Beloved of God
Trees. They surround us in the Pacific Northwest and help define the character of this bioregion. Great forests unbroken for hundreds of miles once blanketed this land on which our westside cities now stand. The size and density of these stands once led us to believe that they were inexhaustible and would be with us forever. Still today we seek out old growth groves untouched by human habitation, hoping to encounter a great cedar or Douglas Fir whose girth and height will leave us dumbfounded.
For millennia before we modern immigrants arrived here, Tribal peoples have looked to the trees of these great forests for food, shelter, clothing, transportation, utensils and utility—but also spiritual insight and insignias of spiritual identity and power; living emblems connecting the spirit world with the earth (think totem pole).
My first Call in pastoral ministry brought my family to the Redwood Coast of Northwestern California. I remember the excitement of exploring those ancient forests that first summer nearly three decades ago. Driving south on Highway 101 along the Eel River we entered Humboldt Redwoods State Park, one of the last remaining refuges for the trees, and took the exit for FOUNDER’S GROVE. Stepping out of the car in that majestic grove was like stepping into a cathedral.[1] The sheer scale of the trees left us slack jawed and tongue-tied. Within a ten mile radius of where we stood were some of the largest and most accessible Redwood giants on the planet—trees that towered over 350 feet, with trunks measuring 15 feet or more in diameter, some of which had begun as seedlings when Jesus was a toddler.
Ancient ancestors of this species—Sequoia sempervirens—had been reaching for the sky along the coast of the western Pacific for scores of millions of years. Redwoods had been turning soil, air, and water into leaf, branch and trunk eons before human beings appeared on planet Earth. So ancient is their lineage that the footfalls of dinosaurs once echoed between their trunks.[2] Now we were standing in their shadows, craning our necks in awe, hushed and humbled by these greatest of living beings.
The greatest of the world’s remaining Redwoods have names given to them. And a champion among champions was a tree in Founder’s Grove called The Dyerville Giant. As tall as a 30-story building at 370 ft, with a diameter of 17 ft., a circumference of 52, and weighing perhaps a million pounds, the Dyerville Giant was one amazing plant. As we stood there touching its trunk in 1986 it was easy to imagine it would be standing for many generations yet to come. But after a series of heavy winter storms swept through the region in the winter of 1991, saturating soils and weakening shallow root systems, The Dyerville Giant was clipped by a younger neighbor and came crashing to the ground the night of March 24.
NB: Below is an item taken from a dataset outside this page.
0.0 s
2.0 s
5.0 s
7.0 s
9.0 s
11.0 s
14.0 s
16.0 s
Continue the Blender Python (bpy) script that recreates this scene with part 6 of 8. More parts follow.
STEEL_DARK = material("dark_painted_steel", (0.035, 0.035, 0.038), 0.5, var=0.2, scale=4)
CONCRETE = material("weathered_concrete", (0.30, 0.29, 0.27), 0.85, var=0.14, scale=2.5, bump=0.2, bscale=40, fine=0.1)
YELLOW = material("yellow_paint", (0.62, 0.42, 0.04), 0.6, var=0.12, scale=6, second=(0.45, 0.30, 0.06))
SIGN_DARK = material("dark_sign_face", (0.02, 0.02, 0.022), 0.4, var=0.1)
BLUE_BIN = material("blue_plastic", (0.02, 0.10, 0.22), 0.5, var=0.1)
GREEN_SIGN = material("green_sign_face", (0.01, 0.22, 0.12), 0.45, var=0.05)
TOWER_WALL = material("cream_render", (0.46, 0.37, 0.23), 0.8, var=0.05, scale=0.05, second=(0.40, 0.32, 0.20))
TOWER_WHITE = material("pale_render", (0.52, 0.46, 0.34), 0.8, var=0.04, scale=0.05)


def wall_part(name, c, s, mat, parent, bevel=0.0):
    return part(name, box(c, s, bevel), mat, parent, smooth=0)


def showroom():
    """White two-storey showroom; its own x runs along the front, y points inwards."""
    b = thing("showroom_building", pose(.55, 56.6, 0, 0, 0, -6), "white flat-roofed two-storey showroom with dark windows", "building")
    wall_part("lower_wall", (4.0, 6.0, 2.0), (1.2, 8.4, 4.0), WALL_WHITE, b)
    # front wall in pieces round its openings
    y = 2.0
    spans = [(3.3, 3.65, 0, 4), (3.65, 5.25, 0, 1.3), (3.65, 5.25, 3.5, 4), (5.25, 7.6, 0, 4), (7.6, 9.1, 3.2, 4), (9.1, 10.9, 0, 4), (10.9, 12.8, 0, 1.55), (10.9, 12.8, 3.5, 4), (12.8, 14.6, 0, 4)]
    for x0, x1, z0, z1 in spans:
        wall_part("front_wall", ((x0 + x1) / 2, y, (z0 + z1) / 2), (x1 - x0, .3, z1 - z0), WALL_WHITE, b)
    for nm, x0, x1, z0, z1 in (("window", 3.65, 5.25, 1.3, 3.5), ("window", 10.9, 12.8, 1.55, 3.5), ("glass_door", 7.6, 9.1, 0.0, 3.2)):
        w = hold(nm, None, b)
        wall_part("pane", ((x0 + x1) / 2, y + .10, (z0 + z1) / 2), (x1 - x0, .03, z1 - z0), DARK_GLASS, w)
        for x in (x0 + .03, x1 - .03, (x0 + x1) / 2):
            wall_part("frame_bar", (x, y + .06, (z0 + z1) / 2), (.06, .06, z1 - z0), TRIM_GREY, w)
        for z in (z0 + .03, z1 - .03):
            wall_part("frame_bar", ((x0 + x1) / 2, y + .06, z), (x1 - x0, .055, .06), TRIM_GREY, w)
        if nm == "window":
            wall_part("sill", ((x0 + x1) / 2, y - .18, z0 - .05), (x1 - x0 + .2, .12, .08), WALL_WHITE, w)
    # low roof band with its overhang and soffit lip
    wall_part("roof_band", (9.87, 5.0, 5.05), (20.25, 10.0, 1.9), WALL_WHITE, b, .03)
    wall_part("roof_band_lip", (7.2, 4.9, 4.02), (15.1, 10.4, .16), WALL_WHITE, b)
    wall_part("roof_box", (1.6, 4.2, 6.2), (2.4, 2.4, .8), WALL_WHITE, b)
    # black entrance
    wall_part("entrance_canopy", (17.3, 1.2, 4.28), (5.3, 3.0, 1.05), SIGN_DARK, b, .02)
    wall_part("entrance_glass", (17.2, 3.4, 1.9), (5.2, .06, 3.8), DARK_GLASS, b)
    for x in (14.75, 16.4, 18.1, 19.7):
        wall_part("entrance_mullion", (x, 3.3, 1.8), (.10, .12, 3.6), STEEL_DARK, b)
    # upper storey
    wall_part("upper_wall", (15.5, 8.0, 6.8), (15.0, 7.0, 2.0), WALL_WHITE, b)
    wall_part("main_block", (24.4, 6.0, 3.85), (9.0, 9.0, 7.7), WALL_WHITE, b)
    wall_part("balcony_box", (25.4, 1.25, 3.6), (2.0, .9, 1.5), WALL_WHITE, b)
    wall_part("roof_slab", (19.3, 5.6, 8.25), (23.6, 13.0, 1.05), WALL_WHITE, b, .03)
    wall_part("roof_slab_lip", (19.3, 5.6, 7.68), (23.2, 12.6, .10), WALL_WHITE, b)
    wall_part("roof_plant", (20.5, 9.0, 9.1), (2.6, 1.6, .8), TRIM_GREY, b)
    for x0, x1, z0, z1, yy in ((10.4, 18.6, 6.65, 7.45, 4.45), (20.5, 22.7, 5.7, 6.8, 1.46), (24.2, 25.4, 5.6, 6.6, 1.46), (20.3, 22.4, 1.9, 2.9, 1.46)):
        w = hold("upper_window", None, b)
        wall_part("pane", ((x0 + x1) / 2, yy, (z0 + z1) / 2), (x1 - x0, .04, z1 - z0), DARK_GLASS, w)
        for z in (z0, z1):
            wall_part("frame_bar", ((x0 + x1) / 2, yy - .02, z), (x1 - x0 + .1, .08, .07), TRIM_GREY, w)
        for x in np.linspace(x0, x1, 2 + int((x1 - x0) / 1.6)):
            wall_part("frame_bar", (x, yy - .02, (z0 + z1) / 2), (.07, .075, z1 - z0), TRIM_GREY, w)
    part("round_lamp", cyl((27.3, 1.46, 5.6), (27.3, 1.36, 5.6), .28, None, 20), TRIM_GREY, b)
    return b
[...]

Word of the tree’s fall spread swiftly, and foresters and scientists moved in quickly to study the tree and to take sprigs from its crown for grafting onto healthy seedlings, thus preserving the genes of the fallen giant. From the point of the graft onward it would be the Giant’s “super genes” at work.
Ezekiel’s message from the passage above paints a picture of a whole ecological subculture existing and even thriving under this great CEDAR transplanted by God. It provided God’s exiled people then, and it provides us now, with an image of the expansiveness of God’s vision for the earth’s future and a new image of the Tree of Life, in whose branches all peoples and all nations shall find their true home.
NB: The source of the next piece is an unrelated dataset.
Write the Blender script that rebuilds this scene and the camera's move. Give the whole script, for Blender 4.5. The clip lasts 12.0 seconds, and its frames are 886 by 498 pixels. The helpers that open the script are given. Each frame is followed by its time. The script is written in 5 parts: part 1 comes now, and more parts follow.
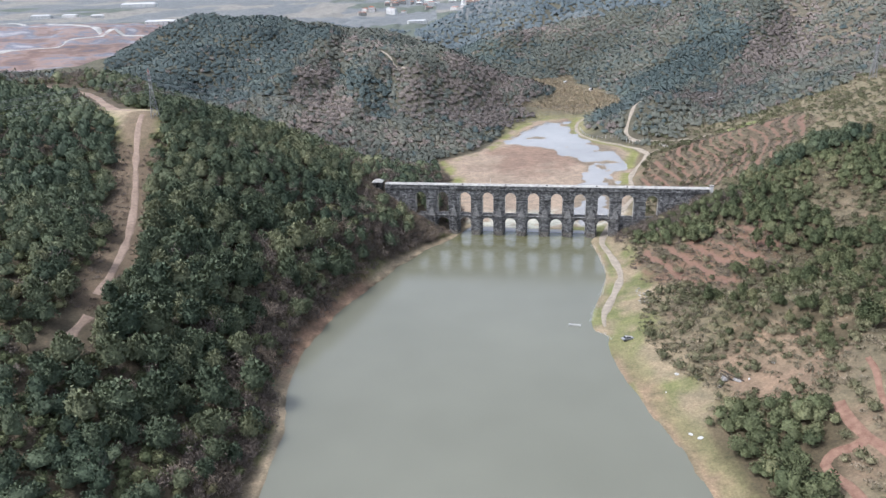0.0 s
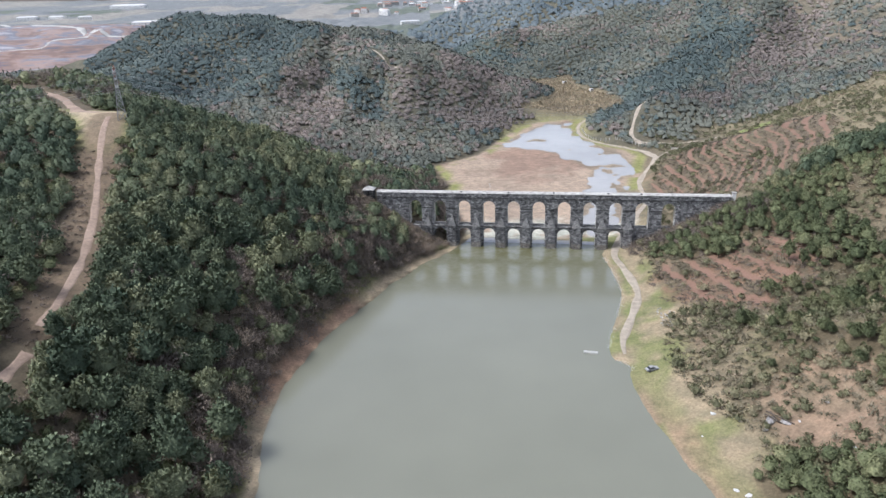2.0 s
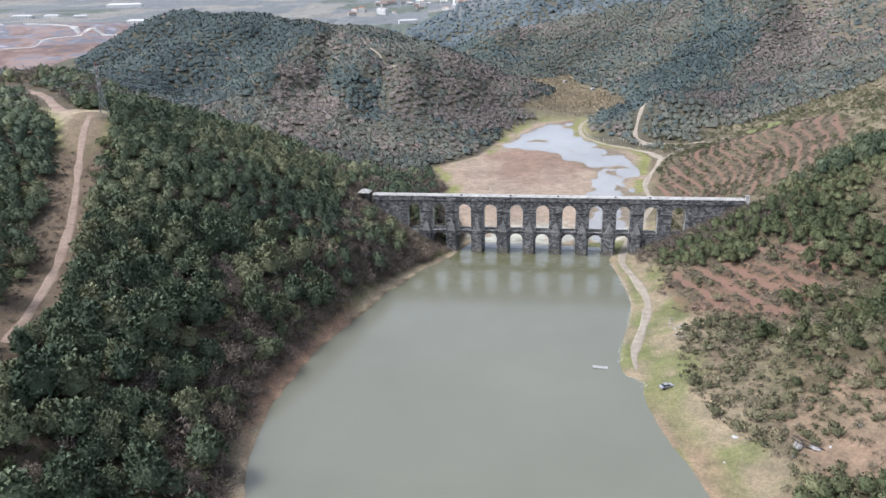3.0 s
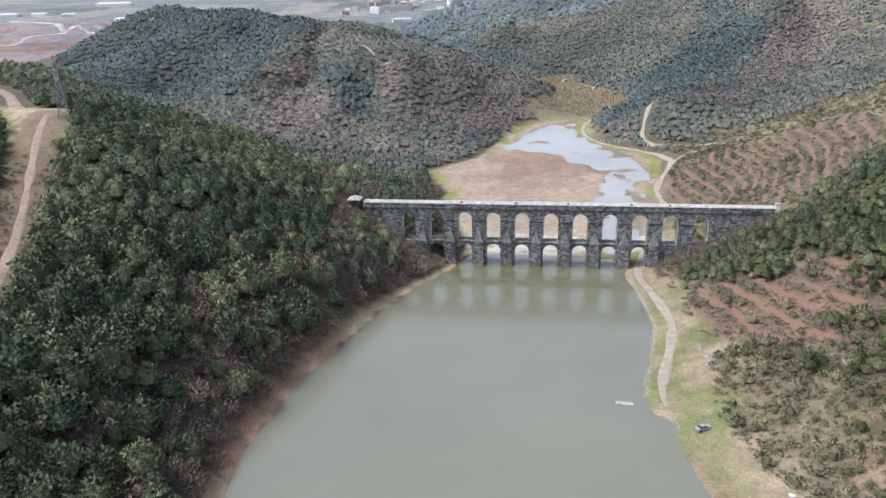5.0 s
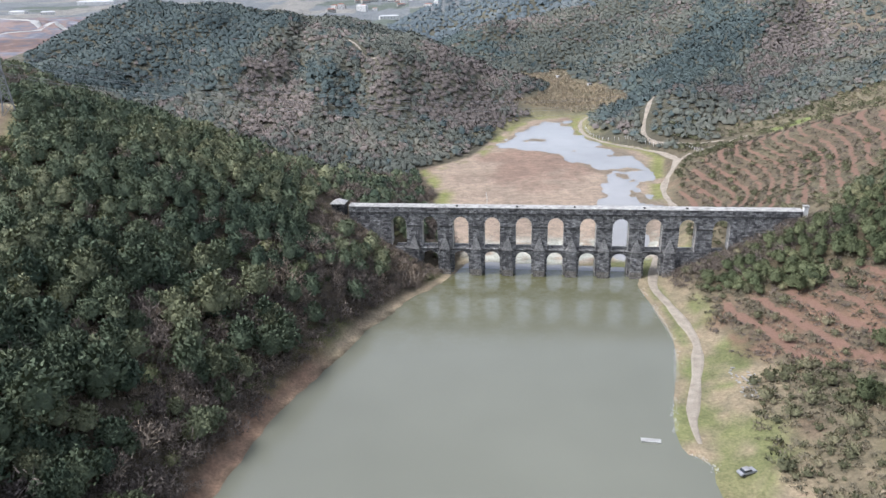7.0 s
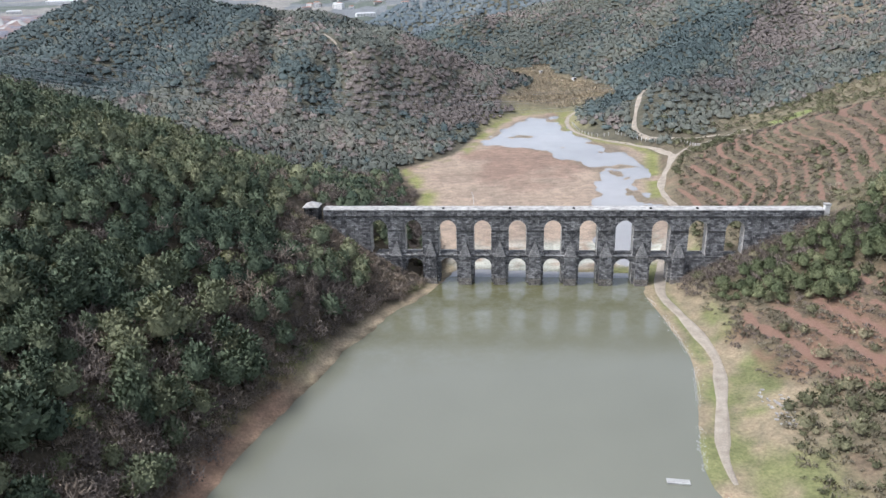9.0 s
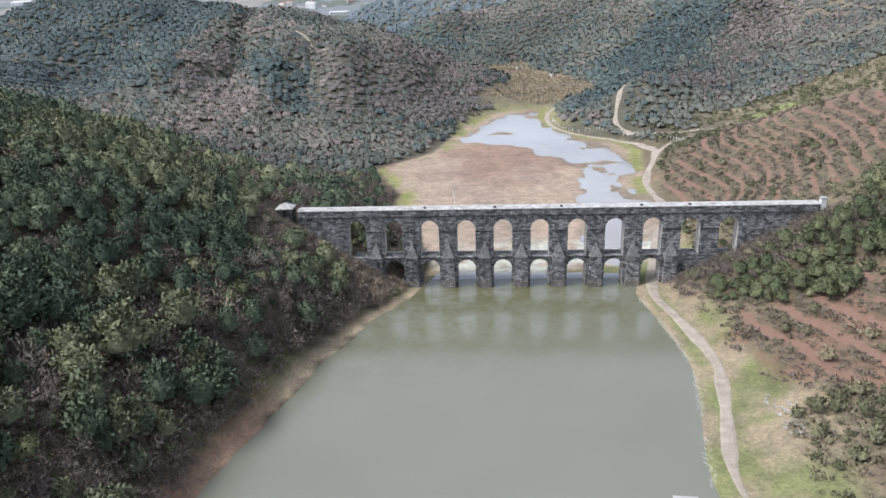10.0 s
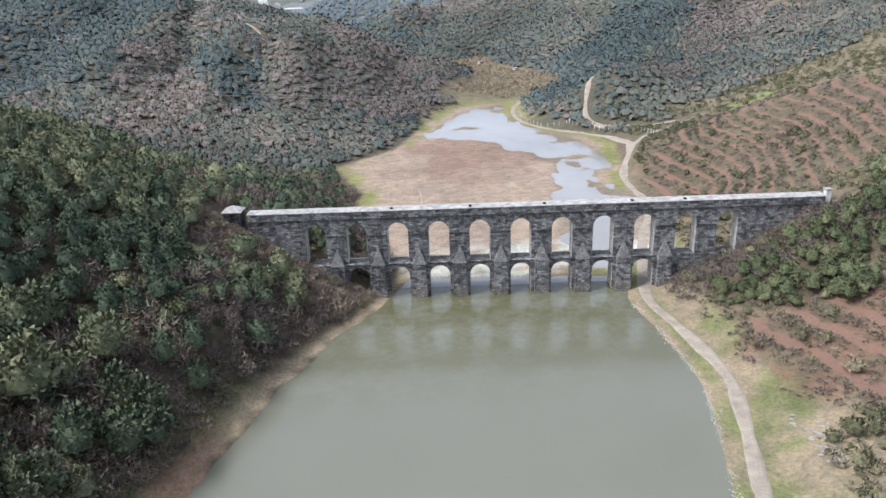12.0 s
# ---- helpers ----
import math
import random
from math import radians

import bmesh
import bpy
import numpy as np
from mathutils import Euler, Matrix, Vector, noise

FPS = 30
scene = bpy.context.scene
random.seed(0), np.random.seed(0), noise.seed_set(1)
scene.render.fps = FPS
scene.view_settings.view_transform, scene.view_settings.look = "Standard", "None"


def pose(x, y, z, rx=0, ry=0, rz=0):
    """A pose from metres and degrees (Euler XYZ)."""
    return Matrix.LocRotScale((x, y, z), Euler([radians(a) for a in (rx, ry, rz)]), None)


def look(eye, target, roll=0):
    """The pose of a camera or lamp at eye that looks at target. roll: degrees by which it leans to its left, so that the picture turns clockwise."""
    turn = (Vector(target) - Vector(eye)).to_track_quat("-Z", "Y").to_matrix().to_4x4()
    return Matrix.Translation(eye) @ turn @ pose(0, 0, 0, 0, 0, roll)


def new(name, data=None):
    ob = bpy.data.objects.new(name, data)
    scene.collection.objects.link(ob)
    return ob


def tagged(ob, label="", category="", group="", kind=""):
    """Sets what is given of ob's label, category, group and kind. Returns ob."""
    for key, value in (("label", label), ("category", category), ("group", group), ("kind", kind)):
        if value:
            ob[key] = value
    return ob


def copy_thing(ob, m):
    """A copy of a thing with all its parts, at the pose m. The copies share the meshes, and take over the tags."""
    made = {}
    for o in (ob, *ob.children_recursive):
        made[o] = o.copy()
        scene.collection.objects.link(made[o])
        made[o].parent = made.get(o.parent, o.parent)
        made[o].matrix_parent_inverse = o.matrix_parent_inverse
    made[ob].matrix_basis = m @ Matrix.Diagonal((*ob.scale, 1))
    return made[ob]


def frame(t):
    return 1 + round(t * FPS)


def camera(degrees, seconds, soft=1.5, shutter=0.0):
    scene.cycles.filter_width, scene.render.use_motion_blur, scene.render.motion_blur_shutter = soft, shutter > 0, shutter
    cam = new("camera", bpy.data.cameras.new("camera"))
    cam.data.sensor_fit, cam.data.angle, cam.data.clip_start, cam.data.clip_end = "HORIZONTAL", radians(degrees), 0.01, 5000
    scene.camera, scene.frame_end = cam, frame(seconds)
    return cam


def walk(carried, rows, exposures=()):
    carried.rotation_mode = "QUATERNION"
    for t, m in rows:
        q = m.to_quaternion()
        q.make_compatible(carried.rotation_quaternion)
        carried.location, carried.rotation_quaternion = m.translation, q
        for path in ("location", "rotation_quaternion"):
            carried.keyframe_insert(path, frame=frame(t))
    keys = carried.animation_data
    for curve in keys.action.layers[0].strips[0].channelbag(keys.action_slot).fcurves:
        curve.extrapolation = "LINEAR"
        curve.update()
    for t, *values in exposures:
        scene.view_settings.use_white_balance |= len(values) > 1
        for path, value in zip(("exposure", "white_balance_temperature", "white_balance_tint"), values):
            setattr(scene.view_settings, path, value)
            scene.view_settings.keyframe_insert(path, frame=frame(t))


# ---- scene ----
cam = camera(63.5, 12.0)
PATH = [
    (0, (0.0, 0.0, 122.158), (0.0, 1.878, 121.469), -1.6),
    (0.5, (-0.388, 7.575, 120.753), (-0.382, 9.453, 120.064), -1.6),
    (1, (-0.832, 15.563, 119.415), (-0.821, 17.441, 118.728), -1.6),
    (1.5, (-1.198, 23.188, 118.077), (-1.185, 25.067, 117.391), -1.7),
    (2, (-1.417, 31.16, 116.633), (-1.4, 33.039, 115.949), -1.7),
    (2.5, (-1.638, 38.41, 115.261), (-1.618, 40.289, 114.577), -1.7),
    (3, (-1.806, 46.202, 113.914), (-1.783, 48.081, 113.23), -1.6),
    (5, (-3.085, 75.952, 108.451), (-3.045, 77.831, 107.768), -1.5),
    (5.5, (-3.497, 82.851, 106.887), (-3.45, 84.73, 106.203), -1.5),
    (6, (-3.751, 90.319, 105.38), (-3.696, 92.197, 104.695), -1.5),
    (6.5, (-4.07, 96.977, 103.774), (-4.007, 98.855, 103.089), -1.5),
    (8.5, (-4.831, 122.352, 97.423), (-4.722, 124.228, 96.735), -1.6),
    (9, (-5.027, 128.68, 95.664), (-4.9, 130.554, 94.976), -1.7),
    (9.5, (-5.301, 134.401, 93.909), (-5.146, 136.272, 93.22), -1.9),
    (10, (-5.591, 140.371, 92.245), (-5.402, 142.238, 91.554), -2.0),
    (10.5, (-5.78, 146.086, 90.555), (-5.561, 147.95, 89.862), -2.0),
    (11, (-5.74, 152.239, 88.745), (-5.49, 154.098, 88.051), -2.1),
    (11.5, (-5.808, 158.001, 87.02), (-5.53, 159.855, 86.325), -2.2),
    (12, (-5.869, 164.308, 85.181), (-5.571, 166.159, 84.485), -2.1),
]
walk(cam, [(t, look(eye, target, roll)) for t, eye, target, roll in PATH], [(0.0, 0.68, 6000, 13), (12.0, 0.68, 6000, 13)])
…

As we move this month from the Season of Light to the Season of Lent, the mid-week Lenten services we share with sisters and brothers from Calvary Lutheran will invite us to contemplate images of TREES that form a “scaffolding” of sorts within the Scriptures. Our 40 day sojourn, beginning with Ash Wednesday, February 18, is a period of spiritual renewal. I, for one, look forward to having that renewal include walks among the trees.